*EXERCISE AIM*
Copy the material that follows word for word and omit its pictures.
— START —
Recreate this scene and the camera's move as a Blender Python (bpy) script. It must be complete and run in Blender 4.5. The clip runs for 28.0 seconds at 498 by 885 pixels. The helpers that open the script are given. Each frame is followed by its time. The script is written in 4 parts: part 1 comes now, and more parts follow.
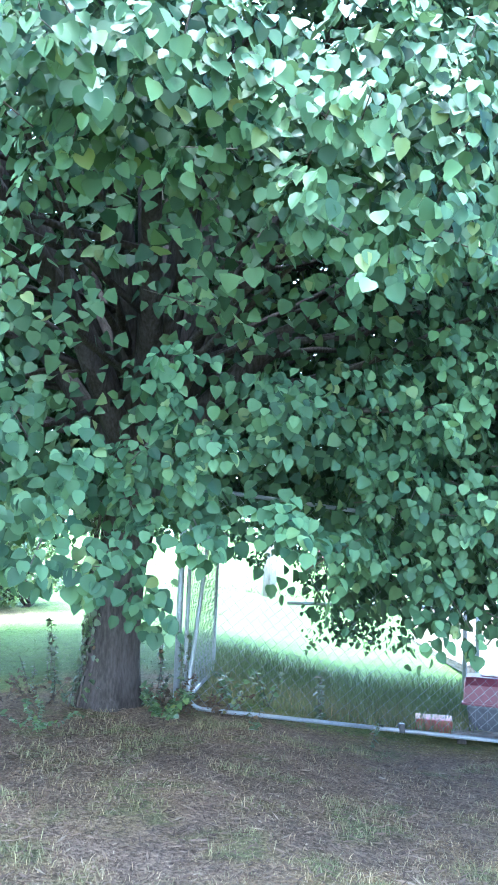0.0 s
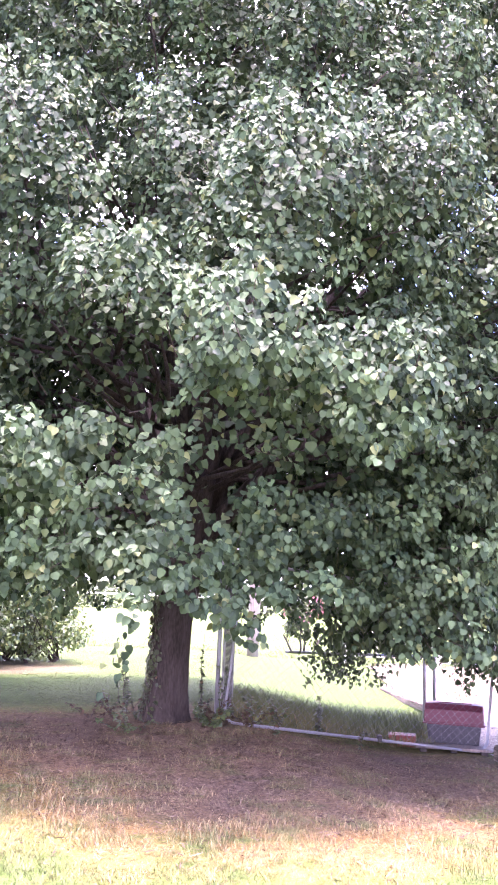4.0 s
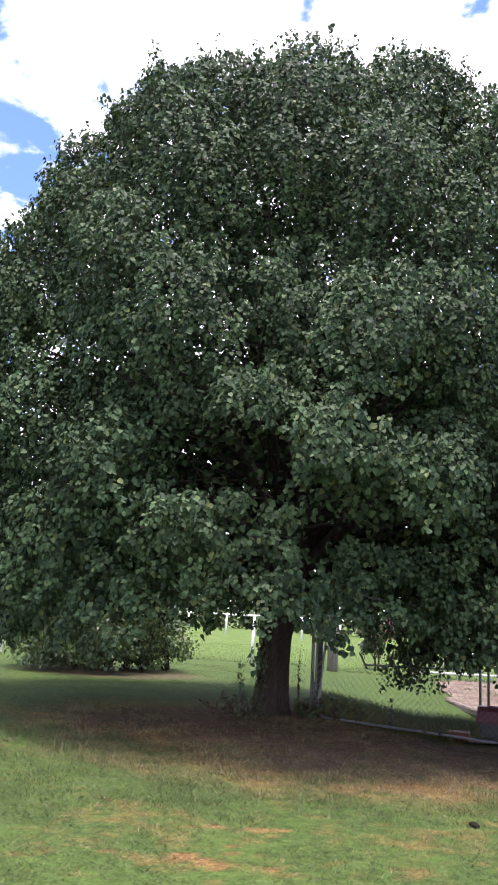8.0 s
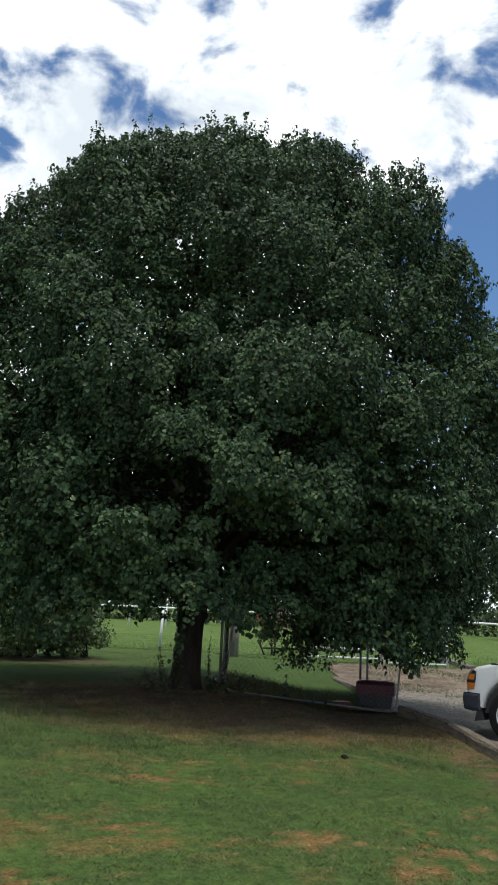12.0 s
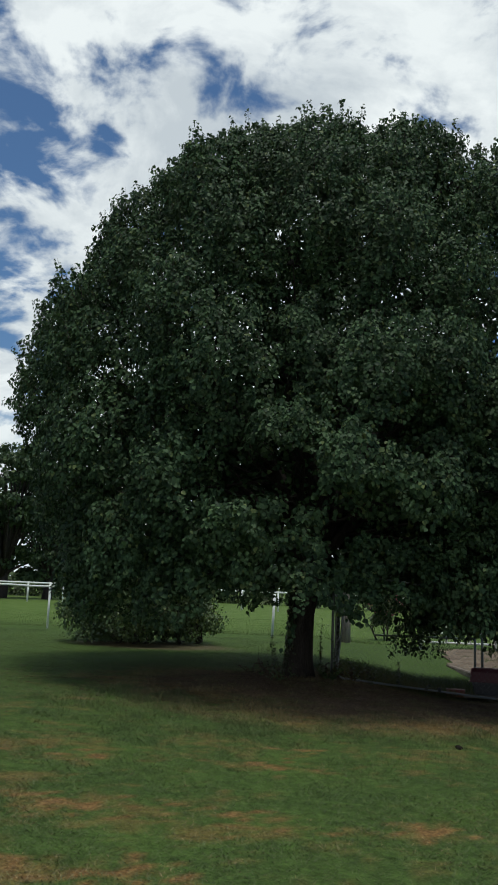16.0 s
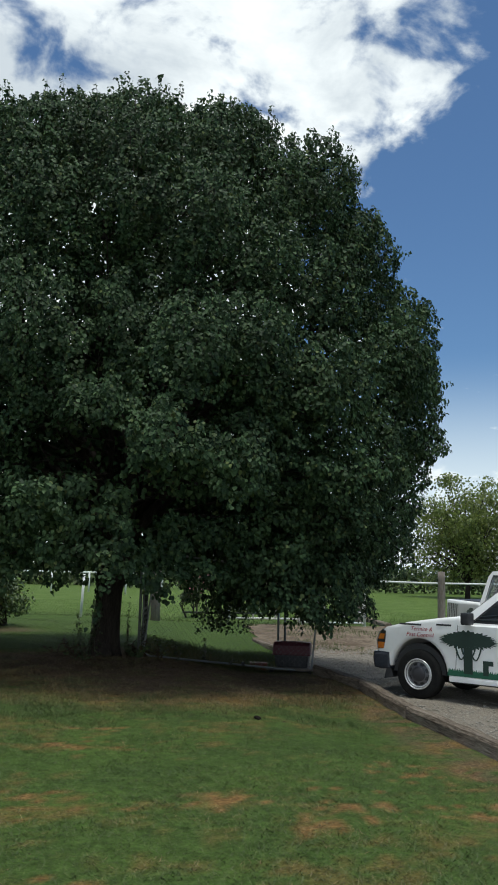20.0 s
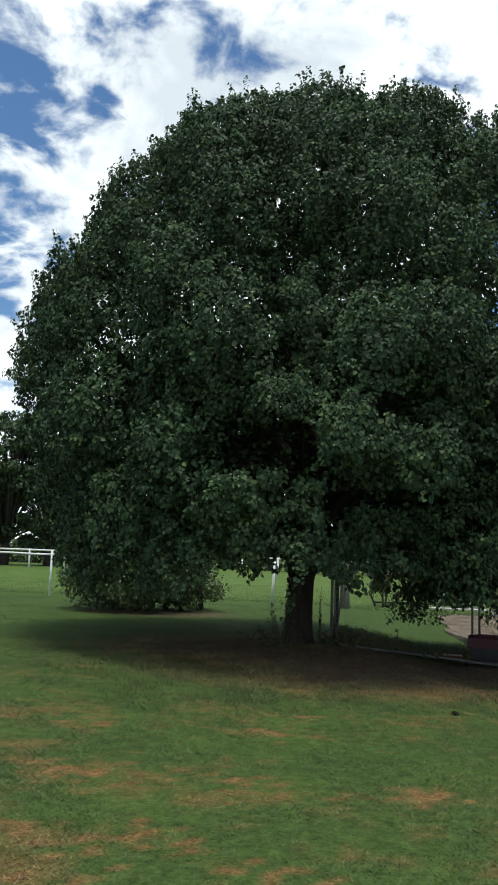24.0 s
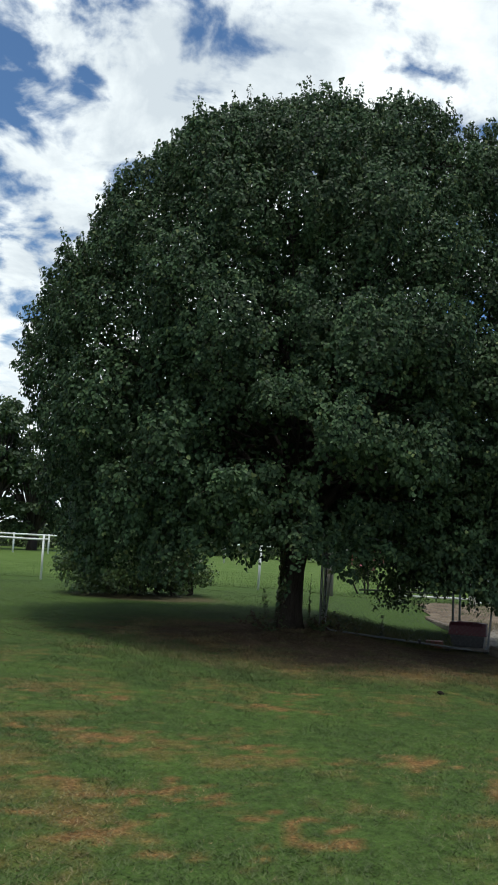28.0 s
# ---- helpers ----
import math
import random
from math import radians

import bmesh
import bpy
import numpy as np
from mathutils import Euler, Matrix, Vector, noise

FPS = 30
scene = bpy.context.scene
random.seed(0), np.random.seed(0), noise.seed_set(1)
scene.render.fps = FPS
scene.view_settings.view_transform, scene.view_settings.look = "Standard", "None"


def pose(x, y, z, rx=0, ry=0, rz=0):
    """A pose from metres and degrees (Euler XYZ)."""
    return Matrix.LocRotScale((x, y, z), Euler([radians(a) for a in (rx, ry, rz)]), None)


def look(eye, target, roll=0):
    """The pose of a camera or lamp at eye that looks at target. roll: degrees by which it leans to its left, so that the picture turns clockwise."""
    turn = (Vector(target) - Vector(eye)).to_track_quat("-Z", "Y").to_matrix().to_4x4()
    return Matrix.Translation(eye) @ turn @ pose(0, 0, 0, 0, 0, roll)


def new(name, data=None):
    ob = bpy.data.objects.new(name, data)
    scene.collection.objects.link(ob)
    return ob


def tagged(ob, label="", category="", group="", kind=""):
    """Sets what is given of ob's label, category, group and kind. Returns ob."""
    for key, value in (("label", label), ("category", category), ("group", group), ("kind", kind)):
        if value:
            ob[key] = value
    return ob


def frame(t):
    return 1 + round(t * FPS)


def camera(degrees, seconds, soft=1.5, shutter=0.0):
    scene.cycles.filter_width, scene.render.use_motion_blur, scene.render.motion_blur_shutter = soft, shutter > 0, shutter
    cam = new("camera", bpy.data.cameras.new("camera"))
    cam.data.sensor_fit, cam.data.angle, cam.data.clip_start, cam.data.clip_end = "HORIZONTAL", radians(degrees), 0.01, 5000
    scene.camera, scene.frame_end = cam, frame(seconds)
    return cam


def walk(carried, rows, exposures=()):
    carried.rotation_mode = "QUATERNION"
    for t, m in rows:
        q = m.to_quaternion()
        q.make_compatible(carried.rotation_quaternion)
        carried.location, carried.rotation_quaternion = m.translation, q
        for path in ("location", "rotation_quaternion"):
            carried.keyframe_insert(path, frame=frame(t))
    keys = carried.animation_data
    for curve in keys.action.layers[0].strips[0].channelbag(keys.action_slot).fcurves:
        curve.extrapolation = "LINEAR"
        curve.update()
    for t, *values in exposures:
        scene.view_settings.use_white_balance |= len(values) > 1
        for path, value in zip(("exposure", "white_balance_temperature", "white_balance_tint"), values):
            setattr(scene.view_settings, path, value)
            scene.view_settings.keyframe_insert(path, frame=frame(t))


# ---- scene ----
cam = camera(32.6, 28.0, soft=1.8)
PATH = [
    (0, (0.908, -7.177, 1.559), (0.941, -5.186, 1.744), 2.1),
    (0.5, (0.838, -7.567, 1.484), (0.776, -5.577, 1.674), 2.8),
    (1, (0.728, -7.886, 1.469), (0.672, -5.897, 1.674), 2.3),
    (1.5, (0.54, -8.242, 1.472), (0.549, -6.253, 1.683), 0.3),
    (2, (0.472, -8.612, 1.455), (0.403, -6.631, 1.721), 2.4),
    (2.5, (0.336, -8.969, 1.427), (0.314, -7.003, 1.797), 2.5),
    (3, (0.185, -9.335, 1.43), (0.225, -7.376, 1.833), 1.7),
    (3.5, (0.127, -9.643, 1.43), (0.251, -7.678, 1.778), 2.5),
    (5.5, (0.108, -11.127, 1.462), (0.201, -9.166, 1.845), 1.2),
    (6, (0.058, -11.441, 1.491), (0.073, -9.48, 1.883), 2.9),
    (6.5, (0.025, -11.886, 1.453), (-0.004, -9.931, 1.875), 3.1),
    (7, (-0.122, -12.232, 1.403), (-0.05, -10.27, 1.784), 2.6),
    (7.5, (-0.205, -12.645, 1.408), (-0.219, -10.685, 1.808), 3.0),
    (8, (-0.309, -12.965, 1.453), (-0.356, -11.004, 1.842), 3.1),
    (8.5, (-0.422, -13.238, 1.435), (-0.373, -11.266, 1.766), 2.8),
    (9, (-0.44, -13.644, 1.458), (-0.43, -11.665, 1.743), 3.2),
    (9.5, (-0.459, -13.959, 1.455), (-0.56, -11.978, 1.709), 3.1),
    (10, (-0.549, -14.324, 1.449), (-0.574, -12.343, 1.721), 2.3),
    (10.5, (-0.551, -14.628, 1.458), (-0.531, -12.649, 1.741), 3.3),
    (11, (-0.572, -14.887, 1.459), (-0.557, -12.913, 1.776), 3.8),
    (11.5, (-0.69, -15.147, 1.404), (-0.583, -13.187, 1.788), 3.2),
    (13.5, (-0.603, -15.497, 1.534), (-0.35, -13.547, 1.897), 2.4),
    (14, (-0.633, -15.445, 1.487), (-0.555, -13.479, 1.848), 3.0),
    (14.5, (-0.68, -15.517, 1.529), (-0.728, -13.548, 1.876), 3.3),
    (15, (-0.684, -15.484, 1.508), (-0.736, -13.514, 1.845), 2.8),
    (15.5, (-0.665, -15.468, 1.51), (-0.709, -13.497, 1.847), 2.3),
    (16, (-0.66, -15.475, 1.518), (-0.719, -13.504, 1.852), 2.3),
    (16.5, (-0.655, -15.463, 1.511), (-0.705, -13.49, 1.834), 2.4),
    (17, (-0.649, -15.456, 1.507), (-0.689, -13.481, 1.82), 2.5),
    (17.5, (-0.656, -15.46, 1.516), (-0.653, -13.489, 1.86), 2.6),
    (18, (-0.613, -15.491, 1.535), (-0.46, -13.542, 1.958), 2.2),
    (18.5, (-0.574, -15.511, 1.526), (-0.25, -13.58, 1.932), 1.5),
    (19, (-0.556, -15.492, 1.513), (-0.13, -13.562, 1.821), 1.2),
    (19.5, (-0.55, -15.484, 1.506), (-0.095, -13.555, 1.772), 1.2),
    (20, (-0.567, -15.47, 1.503), (-0.197, -13.528, 1.804), 1.5),
    (20.5, (-0.6, -15.474, 1.508), (-0.366, -13.516, 1.842), 1.7),
    (21, (-0.611, -15.462, 1.515), (-0.516, -13.493, 1.856), 1.6),
    (21.5, (-0.609, -15.441, 1.508), (-0.557, -13.467, 1.828), 1.7),
    (22, (-0.606, -15.42, 1.491), (-0.586, -13.444, 1.8), 2.0),
    (22.5, (-0.622, -15.408, 1.491), (-0.659, -13.431, 1.788), 2.2),
    (24.5, (-0.672, -15.606, 1.594), (-0.727, -13.623, 1.845), 2.1),
    (25, (-0.646, -15.618, 1.587), (-0.664, -13.634, 1.843), 2.2),
    (25.5, (-0.633, -15.643, 1.583), (-0.639, -13.661, 1.851), 2.7),
    (25.8, (-0.666, -15.635, 1.587), (-0.733, -13.654, 1.851), 3.2),
    (26, (-0.711, -15.63, 1.591), (-0.881, -13.655, 1.852), 3.6),
    (26.25, (-0.773, -15.685, 1.596), (-0.987, -13.715, 1.866), 3.5),
    (26.5, (-0.837, -15.782, 1.598), (-1.028, -13.811, 1.879), 3.4),
    (27, (-0.928, -15.888, 1.6), (-1.035, -13.908, 1.859), 2.8),
    (27.5, (-0.942, -16.051, 1.583), (-0.985, -14.065, 1.818), 3.1),
    (28, (-0.961, -16.264, 1.6), (-0.967, -14.277, 1.827), 2.9),
]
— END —
*TASK ANSWER*
Recreate this scene and the camera's move as a Blender Python (bpy) script. It must be complete and run in Blender 4.5. The clip runs for 28.0 seconds at 498 by 885 pixels. The helpers that open the script are given. Each frame is followed by its time. The script is written in 4 parts: part 1 comes now, and more parts follow.
0.0 s
4.0 s
8.0 s
12.0 s
16.0 s
20.0 s
24.0 s
28.0 s
# ---- helpers ----
import math
import random
from math import radians

import bmesh
import bpy
import numpy as np
from mathutils import Euler, Matrix, Vector, noise

FPS = 30
scene = bpy.context.scene
random.seed(0), np.random.seed(0), noise.seed_set(1)
scene.render.fps = FPS
scene.view_settings.view_transform, scene.view_settings.look = "Standard", "None"


def pose(x, y, z, rx=0, ry=0, rz=0):
    """A pose from metres and degrees (Euler XYZ)."""
    return Matrix.LocRotScale((x, y, z), Euler([radians(a) for a in (rx, ry, rz)]), None)


def look(eye, target, roll=0):
    """The pose of a camera or lamp at eye that looks at target. roll: degrees by which it leans to its left, so that the picture turns clockwise."""
    turn = (Vector(target) - Vector(eye)).to_track_quat("-Z", "Y").to_matrix().to_4x4()
    return Matrix.Translation(eye) @ turn @ pose(0, 0, 0, 0, 0, roll)


def new(name, data=None):
    ob = bpy.data.objects.new(name, data)
    scene.collection.objects.link(ob)
    return ob


def tagged(ob, label="", category="", group="", kind=""):
    """Sets what is given of ob's label, category, group and kind. Returns ob."""
    for key, value in (("label", label), ("category", category), ("group", group), ("kind", kind)):
        if value:
            ob[key] = value
    return ob


def frame(t):
    return 1 + round(t * FPS)


def camera(degrees, seconds, soft=1.5, shutter=0.0):
    scene.cycles.filter_width, scene.render.use_motion_blur, scene.render.motion_blur_shutter = soft, shutter > 0, shutter
    cam = new("camera", bpy.data.cameras.new("camera"))
    cam.data.sensor_fit, cam.data.angle, cam.data.clip_start, cam.data.clip_end = "HORIZONTAL", radians(degrees), 0.01, 5000
    scene.camera, scene.frame_end = cam, frame(seconds)
    return cam


def walk(carried, rows, exposures=()):
    carried.rotation_mode = "QUATERNION"
    for t, m in rows:
        q = m.to_quaternion()
        q.make_compatible(carried.rotation_quaternion)
        carried.location, carried.rotation_quaternion = m.translation, q
        for path in ("location", "rotation_quaternion"):
            carried.keyframe_insert(path, frame=frame(t))
    keys = carried.animation_data
    for curve in keys.action.layers[0].strips[0].channelbag(keys.action_slot).fcurves:
        curve.extrapolation = "LINEAR"
        curve.update()
    for t, *values in exposures:
        scene.view_settings.use_white_balance |= len(values) > 1
        for path, value in zip(("exposure", "white_balance_temperature", "white_balance_tint"), values):
            setattr(scene.view_settings, path, value)
            scene.view_settings.keyframe_insert(path, frame=frame(t))


# ---- scene ----
cam = camera(32.6, 28.0, soft=1.8)
PATH = [
    (0, (0.908, -7.177, 1.559), (0.941, -5.186, 1.744), 2.1),
    (0.5, (0.838, -7.567, 1.484), (0.776, -5.577, 1.674), 2.8),
    (1, (0.728, -7.886, 1.469), (0.672, -5.897, 1.674), 2.3),
    (1.5, (0.54, -8.242, 1.472), (0.549, -6.253, 1.683), 0.3),
    (2, (0.472, -8.612, 1.455), (0.403, -6.631, 1.721), 2.4),
    (2.5, (0.336, -8.969, 1.427), (0.314, -7.003, 1.797), 2.5),
    (3, (0.185, -9.335, 1.43), (0.225, -7.376, 1.833), 1.7),
    (3.5, (0.127, -9.643, 1.43), (0.251, -7.678, 1.778), 2.5),
    (5.5, (0.108, -11.127, 1.462), (0.201, -9.166, 1.845), 1.2),
    (6, (0.058, -11.441, 1.491), (0.073, -9.48, 1.883), 2.9),
    (6.5, (0.025, -11.886, 1.453), (-0.004, -9.931, 1.875), 3.1),
    (7, (-0.122, -12.232, 1.403), (-0.05, -10.27, 1.784), 2.6),
    (7.5, (-0.205, -12.645, 1.408), (-0.219, -10.685, 1.808), 3.0),
    (8, (-0.309, -12.965, 1.453), (-0.356, -11.004, 1.842), 3.1),
    (8.5, (-0.422, -13.238, 1.435), (-0.373, -11.266, 1.766), 2.8),
    (9, (-0.44, -13.644, 1.458), (-0.43, -11.665, 1.743), 3.2),
    (9.5, (-0.459, -13.959, 1.455), (-0.56, -11.978, 1.709), 3.1),
    (10, (-0.549, -14.324, 1.449), (-0.574, -12.343, 1.721), 2.3),
    (10.5, (-0.551, -14.628, 1.458), (-0.531, -12.649, 1.741), 3.3),
    (11, (-0.572, -14.887, 1.459), (-0.557, -12.913, 1.776), 3.8),
    (11.5, (-0.69, -15.147, 1.404), (-0.583, -13.187, 1.788), 3.2),
    (13.5, (-0.603, -15.497, 1.534), (-0.35, -13.547, 1.897), 2.4),
    (14, (-0.633, -15.445, 1.487), (-0.555, -13.479, 1.848), 3.0),
    (14.5, (-0.68, -15.517, 1.529), (-0.728, -13.548, 1.876), 3.3),
    (15, (-0.684, -15.484, 1.508), (-0.736, -13.514, 1.845), 2.8),
    (15.5, (-0.665, -15.468, 1.51), (-0.709, -13.497, 1.847), 2.3),
    (16, (-0.66, -15.475, 1.518), (-0.719, -13.504, 1.852), 2.3),
    (16.5, (-0.655, -15.463, 1.511), (-0.705, -13.49, 1.834), 2.4),
    (17, (-0.649, -15.456, 1.507), (-0.689, -13.481, 1.82), 2.5),
    (17.5, (-0.656, -15.46, 1.516), (-0.653, -13.489, 1.86), 2.6),
    (18, (-0.613, -15.491, 1.535), (-0.46, -13.542, 1.958), 2.2),
    (18.5, (-0.574, -15.511, 1.526), (-0.25, -13.58, 1.932), 1.5),
    (19, (-0.556, -15.492, 1.513), (-0.13, -13.562, 1.821), 1.2),
    (19.5, (-0.55, -15.484, 1.506), (-0.095, -13.555, 1.772), 1.2),
    (20, (-0.567, -15.47, 1.503), (-0.197, -13.528, 1.804), 1.5),
    (20.5, (-0.6, -15.474, 1.508), (-0.366, -13.516, 1.842), 1.7),
    (21, (-0.611, -15.462, 1.515), (-0.516, -13.493, 1.856), 1.6),
    (21.5, (-0.609, -15.441, 1.508), (-0.557, -13.467, 1.828), 1.7),
    (22, (-0.606, -15.42, 1.491), (-0.586, -13.444, 1.8), 2.0),
    (22.5, (-0.622, -15.408, 1.491), (-0.659, -13.431, 1.788), 2.2),
    (24.5, (-0.672, -15.606, 1.594), (-0.727, -13.623, 1.845), 2.1),
    (25, (-0.646, -15.618, 1.587), (-0.664, -13.634, 1.843), 2.2),
    (25.5, (-0.633, -15.643, 1.583), (-0.639, -13.661, 1.851), 2.7),
    (25.8, (-0.666, -15.635, 1.587), (-0.733, -13.654, 1.851), 3.2),
    (26, (-0.711, -15.63, 1.591), (-0.881, -13.655, 1.852), 3.6),
    (26.25, (-0.773, -15.685, 1.596), (-0.987, -13.715, 1.866), 3.5),
    (26.5, (-0.837, -15.782, 1.598), (-1.028, -13.811, 1.879), 3.4),
    (27, (-0.928, -15.888, 1.6), (-1.035, -13.908, 1.859), 2.8),
    (27.5, (-0.942, -16.051, 1.583), (-0.985, -14.065, 1.818), 3.1),
    (28, (-0.961, -16.264, 1.6), (-0.967, -14.277, 1.827), 2.9),
]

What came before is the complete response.